By Richard Edwards
Camp Gibraltar is a basic home, set up near the bleak Iraq and Northern Kuwait border.
The surroundings are bare and unsatisfying to the eye – from all angles there is nothing but a vast expanse of dusty, off-white terrain.
Dozens of large cream tents blend into the background, surrounded by thousands of bootprints in the sand, the tracks of the troops as they move around in their beige desert camouflage.
The only striking colours on the horizon are the reds, whites and blues of the Union Jack flags which stand proudly beside the shelters.
Earlier in the week a sand storm raged through the camp.
Soldiers were temporarily lost in a haze of choking grit. They could taste its dry residue in their mouth, feel it layered on their skin and lips, and smell it as it caked the inside of their nostrils.
Despite being issued with goggles, one soldier could not see another one five yards away.
But yesterday the sun returned, and with it a searing heat.
Members of the 6 Troop Lima Company battled against the sunshine as they marched around the camp, carrying their monstrous 13st rucksacks.
These are the bergens they would take into battle, stuffed full with ammunition, weapons, food and water, together with a precious few personal items.
The men yomped into the distance, each carrying the equivalent of a cruiser-weight boxer on their broad shoulders.
A mile completed, one Marine said: “After just a couple of hundred yards it all hurts. The blood is cut off from the shoulders and neck and my hands started to tingle.
“But of course you keep going … because you have to.” Brawn and brains come together on the camp and 50 yards away a group of Marines try out their Arabic in a role play.
MARINE Gavin ‘Buster’ Brown, 22, from Norfolk, said: “We just learn a few words and the basics, like how to say sit down, stand up, calm down, stay there.
“It’s useful if we are capturing prisoners and we enjoy learning something different.” Inside their tents the troops lie on the sandy floor, protected from the cold at night and the dangers of scorpions and spiders by a mat and sleeping bag.
Food, meanwhile, is a favourite talking point.
Every night for the past six weeks the men have been dished up stews, or variations thereof.

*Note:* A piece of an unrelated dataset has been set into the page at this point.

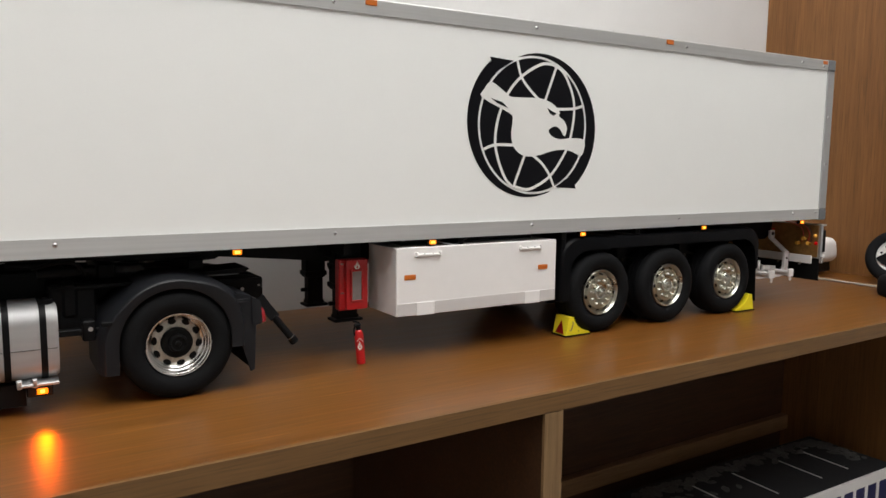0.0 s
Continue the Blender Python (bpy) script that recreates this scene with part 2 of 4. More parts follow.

For lunch they get an American MRE – Meal Ready for Eating a mix of sticky, bagged meats and sweets, together with a sickly powdered fruit drink.
After the meal and several drills in the field, the soldiers took time to relax and sunbathe.
Some played football, others hunched over a chess board or simply read a book. They also crafted a volleyball net, and proudly named their new game ‘desert ball’.
Despite the scorching midday heat, nearly all of the soldiers filled the downtime with some personal training – press ups, a long run, chin ups and dips.
“It’s great to train in the sun,” said one. “I like to push my body and I think you’ll find nearly everyone here has a six pack,” he added, looking down at my untoned stomach.
As the sun dropped, it spread like a cracked egg into a layer of orange dust on the horizon.
Darkness descended on 42 Commando, but the work went on into the night.
Under a beautiful moonlit sky, the soldiers once again donned their bergens for a night manoeuvre.
Their day finally over, they then took time to shower and eat, and use the toilets.
One of the facts of soldiering is that a man spends hours of each day doing things that would take only a few minutes in his own home.
Cooking and preparing food, washing, shaving, building a shelter and going to the toilet all become infinitely complex and laborious tasks, especially when surrounded by clinging grit.
But at least there is a giant TV to provide some light relief. EastEnders, in particular, drew an appreciative crowd of 50 men, who followed the plot with excited ‘oohs’ and ‘aahs’.
The men work hard and play hard, their humour no more evident than when we met a group of senior mortar officers for lunch, only to be greeted by men in Batman and Robin costumes.
“We want to be on Page 3 of the Sun,” they said, revealing a pair of Union Jack Y-Fronts.
It is very comforting to be amongst such colourful, amiable and professional men with the prospect of war literally just over the horizon.